O livro de Miguel Real surge assim como um livro raro em Portugal em que o autor procura analisar a evolução da sociedade europeia ao longo da história do ponto de vista do pensamento filosófico e ideológico. E é desse ponto de vista que o autor considera que "o cristianismo é um violento retrocesso material e espiritual face à civilização greco-romana." (p. 55) Para dizer, em relação ao presente, que "o reinado da época de ouro da democracia e do liberalismo económico pós-Segunda Guerra Mundial, de que o consumismo ilimitado é hoje expressão na Europa, esgotar-se-á com o predomínio do esgotamento dos recursos naturais e do aumento demográfico mundial vertiginoso". (p. 137)

Já sobre o futuro, prevê que, "falhada a ética cristã, violentadora da natureza, desvastadora da Terra, barbaramente ungida em sangue e carne do deus morto, nascerá uma ética natural, valorizadora de todos os seres sencientes. Terá morrido o antropocentrismo cristão, nascerá (vai nascendo) o biocentrismo." (p. 79)

Nesse futuro, idealizado por Miguel Real, "a fundamentação divina da moralidade extinguir-se-á, submergida pela força genuína dos interesses sociais.
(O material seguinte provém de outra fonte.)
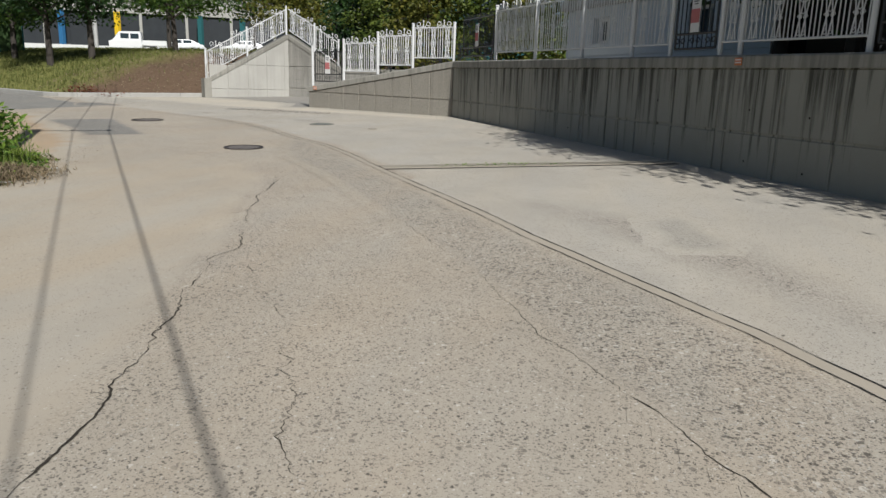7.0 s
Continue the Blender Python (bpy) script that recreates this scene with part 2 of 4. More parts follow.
M = {
    "road": paving("worn_aggregate_concrete", *ROAD),
    "shoulder_soft": over("smooth_concrete", SHOULDER, ROAD),
    "apron": paving("pale_concrete", *APRON),
    "apron_soft": over("forecourt_concrete", APRON, ROAD),
    "dusty_soft": over("dusty_concrete", DUSTY, APRON),
    "asphalt": paving("grey_asphalt", (0.275, 0.262, 0.23), (0.305, 0.282, 0.235), (0.25, 0.245, 0.226), 0.6, 66.0, 0.6, 1.7),
    "patch_soft": over("dark_asphalt_patch", PATCH, ROAD, 0.3),
    "alley": paving("alley_asphalt", (0.31, 0.29, 0.252), (0.32, 0.295, 0.25), (0.295, 0.28, 0.25), 0.2, 80.0, 0.5, 0.8),
    "coarse_soft": over("exposed_aggregate_concrete", COARSE, ROAD),
    "bare_soft": over("worn_forecourt_concrete", BARE, APRON, 0.7, 1.3),
    "damp_soft": over("stained_forecourt_concrete", DAMP, APRON, 0.8, 1.6),
    "sand_soft": over("tan_sand", SAND, SHOULDER, 0.6),
    "dirt_soft": over("verge_dirt", DIRT, SHOULDER, 0.6),
    "grout": mottled("drain_concrete", (0.34, 0.305, 0.245), (0.43, 0.385, 0.305), 2.0, 60.0),
    "strip": mottled("drain_strip", (0.37, 0.325, 0.255), (0.46, 0.405, 0.32), 3.0, 60.0),
    "crack": mottled("crack_dirt", (0.02, 0.017, 0.013), (0.075, 0.063, 0.047), 9.0, 90.0, 1.0),
    "joint": mottled("joint_mortar", (0.17, 0.145, 0.11), (0.36, 0.31, 0.24), 14.0, 60.0),
    "hatch": mottled("worn_green_steel", (0.10, 0.115, 0.10), (0.17, 0.185, 0.165), 5.0, 60.0, 0.6),
    "worn_iron": mottled("worn_iron", (0.19, 0.165, 0.148), (0.34, 0.305, 0.28), 9.0, 70.0, 0.5, 0.3, 0.002, 0.4, 0.4),
    "slit": mottled("drain_slit", (0.012, 0.011, 0.01), (0.03, 0.027, 0.023), 8.0, 90.0, 1.0),
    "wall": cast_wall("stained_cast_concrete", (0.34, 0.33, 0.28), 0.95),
    "rough": cast_wall("split_stone_concrete", (0.40, 0.37, 0.31), 0.25, 0.75),
    "alley_wall": cast_wall("grey_split_stone", (0.43, 0.41, 0.36), 0.45, 0.75),
    "pale": cast_wall("pale_cast_concrete", (0.45, 0.435, 0.39), 0.1),
    "coping": cast_wall("coping_concrete", (0.34, 0.325, 0.28), 0.4),
    "white": mottled("white_paint", (0.62, 0.62, 0.61), (0.74, 0.74, 0.72), 4.0, 40.0, 0.4, 0.08, 0.001, 0.0, 0.5),
    "black": mottled("black_paint", (0.012, 0.012, 0.013), (0.028, 0.028, 0.03), 4.0, 40.0, 0.4, 0.1, 0.001, 0.0, 0.5),
    "kerb": mottled("kerb_granite", (0.27, 0.26, 0.235), (0.47, 0.455, 0.415), 2.2, 80.0, 0.85),
    "iron": mottled("cast_iron", (0.035, 0.029, 0.026), (0.085, 0.07, 0.062), 6.0, 70.0, 0.55, 0.3, 0.002, 0.35, 0.4),
    "pole": mottled("pole_concrete", (0.42, 0.42, 0.41), (0.58, 0.575, 0.56), 2.0, 60.0, 0.8),
    "yellow": mottled("yellow_sheet", (0.72, 0.46, 0.01), (0.85, 0.58, 0.03), 4.0, 40.0, 0.45, 0.1, 0.001),
    "bark": mottled("bark", (0.035, 0.03, 0.026), (0.095, 0.082, 0.07), 5.0, 40.0, 0.95, 0.8, 0.02, stretch=(1, 1, 0.3)),
    "weeds": leafy("weed_leaves", (0.055, 0.13, 0.02), (0.25, 0.37, 0.05)),
    "blades": leafy("grass_blades", (0.085, 0.15, 0.02), (0.27, 0.34, 0.06)),
    "drygrass": leafy("bank_grass", (0.10, 0.12, 0.03), (0.24, 0.25, 0.07), 0.8),
    "straw": leafy("dry_straw", (0.22, 0.17, 0.10), (0.42, 0.34, 0.22), 0.9),
    "seed": leafy("seed_heads", (0.12, 0.06, 0.05), (0.32, 0.2, 0.16), 0.9),
    "wilted": leafy("wilted_leaves", (0.07, 0.06, 0.03), (0.22, 0.2, 0.09), 0.8),
    "lime": leafy("yellow_green_leaves", (0.12, 0.2, 0.025), (0.34, 0.42, 0.07)),
    "red_leaf": leafy("red_leaves", (0.10, 0.03, 0.018), (0.22, 0.075, 0.04)),
    "leaf_dark": leafy("dark_tree_leaves", (0.012, 0.035, 0.010), (0.05, 0.105, 0.022)),
    "leaf_mid": leafy("tree_leaves", (0.03, 0.075, 0.012), (0.12, 0.19, 0.03)),
    "conifer": leafy("conifer_leaves", (0.05, 0.085, 0.014), (0.19, 0.235, 0.04)),
    "leaf_yellow": leafy("yellowing_leaves", (0.075, 0.095, 0.015), (0.25, 0.23, 0.04)),
    "stone": mottled("loose_stone", (0.12, 0.108, 0.09), (0.28, 0.255, 0.215), 12.0, 80.0, 0.9),
    "paper": mottled("weathered_paper", (0.62, 0.61, 0.58), (0.78, 0.77, 0.74), 8.0, 60.0, 0.8),
    "red": mottled("red_sheet", (0.42, 0.03, 0.025), (0.55, 0.05, 0.04), 4.0, 40.0, 0.5),
    "pink": mottled("faded_red_print", (0.42, 0.12, 0.12), (0.52, 0.2, 0.19), 8.0, 60.0, 0.7),
    "ink": mottled("dark_print", (0.06, 0.06, 0.06), (0.12, 0.12, 0.12), 8.0, 60.0, 0.7),
    "render": mottled("grey_render", (0.34, 0.33, 0.30), (0.43, 0.42, 0.39), 0.5, 30.0, 0.85),
    "brick": mottled("red_brick", (0.115, 0.06, 0.046), (0.18, 0.092, 0.07), 2.0, 30.0, 0.9),
    "siding": mottled("pale_siding", (0.50, 0.55, 0.58), (0.60, 0.64, 0.66), 1.0, 40.0, 0.6),
    "timber": mottled("grey_timber", (0.07, 0.065, 0.06), (0.15, 0.14, 0.13), 3.0, 40.0, 0.8, stretch=(0.3, 1, 1)),
    # near-black: painted shade inside buildings, also the dark awning and frames
    "dim": mottled("interior_shade_and_dark_trim", (0.015, 0.018, 0.022), (0.04, 0.045, 0.05), 1.0, 20.0, 0.7),
    "blue": mottled("blue_paint", (0.03, 0.13, 0.30), (0.05, 0.19, 0.38), 3.0, 40.0, 0.5),
    "teal": mottled("teal_paint", (0.02, 0.10, 0.11), (0.04, 0.15, 0.16), 3.0, 40.0, 0.5),
    "car": mottled("white_car_paint", (0.72, 0.72, 0.72), (0.80, 0.80, 0.80), 1.0, 20.0, 0.2, 0.02, 0.001, 0.0, 0.6),
    "tyre": mottled("tyre_rubber", (0.015, 0.015, 0.015), (0.03, 0.03, 0.03), 8.0, 60.0, 0.8),
    "orange": mottled("orange_print", (0.50, 0.16, 0.06), (0.62, 0.24, 0.10), 8.0, 60.0, 0.7),
}
glass, gt, gb = nodes("window_glass", 0.06, 0.0, 0.6)
gb.inputs["Base Color"].default_value = (0.03, 0.045, 0.055, 1)
M["glass"] = glass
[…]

Nascerá uma moral do possível equilíbrio entre os homens e a natureza, fundada no princípio da igualdade na consideração do interesse de todas as partes, tento em vista não fazer o bem, mas evitar ou minimizar o mal". (p. 86) E admite mesmo que "é possível que, para sociedades futuras, o menor dos males signifique exactamente o contrário ou, em sociedades de escassos recursos, a total igualdade entre todos com a ausência de liberdade." (p. 127)

Ao P2, Miguel Real conclui que considera que, "no futuro, haverá um sistema de biopolítica, que respeitará a natureza e que beneficiará da tecnologia, um igualitarismo superior, que recuperará através do respeito da natureza a dimensão do sagrado, mas não do sagrado cristão."